Bonuses under the Incentive Bonus Plan shall be paid in cash through the Corporation’s normal payroll procedures, subject to all federal and state withholding requirements.

 

In the event a plan participant ceases employment with the Corporation during a year by reason of death or disability, the Committee may, but is not obligated to, allow payment of a bonus equal to the pro rata portion of the bonus otherwise available to the executive.
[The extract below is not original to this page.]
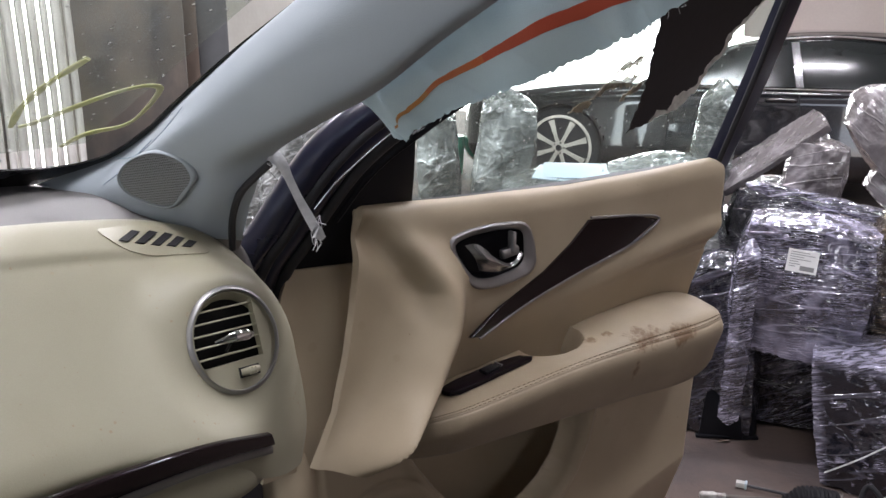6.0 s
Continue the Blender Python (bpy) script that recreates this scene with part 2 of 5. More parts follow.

The maximum amount of the bonus shall be computed by determining the bonus that would otherwise be payable and multiplying that number by a fraction, the numerator of which is the number of days in the year prior to termination of employment and the denominator or which is 365. If the executive ceases employment on account of death or disability after the completion of an entire calendar, the full bonus will be paid to either the executive or his/her personal representative.

 

Administration

The Incentive Bonus Plan shall be administered by the Compensation Committee, which shall be comprised solely of outside directors as defined under Section 162(m) of the Code.

 

Amendment and termination of the Incentive Bonus Plan

The Incentive Bonus Plan may be amended from time to time, in whole or in part, by the Compensation Committee, subject to approval of the Board of Directors, but no amendment will be effective without shareholder approval if such approval is required to satisfy the requirements of Section 162(m) of the Code.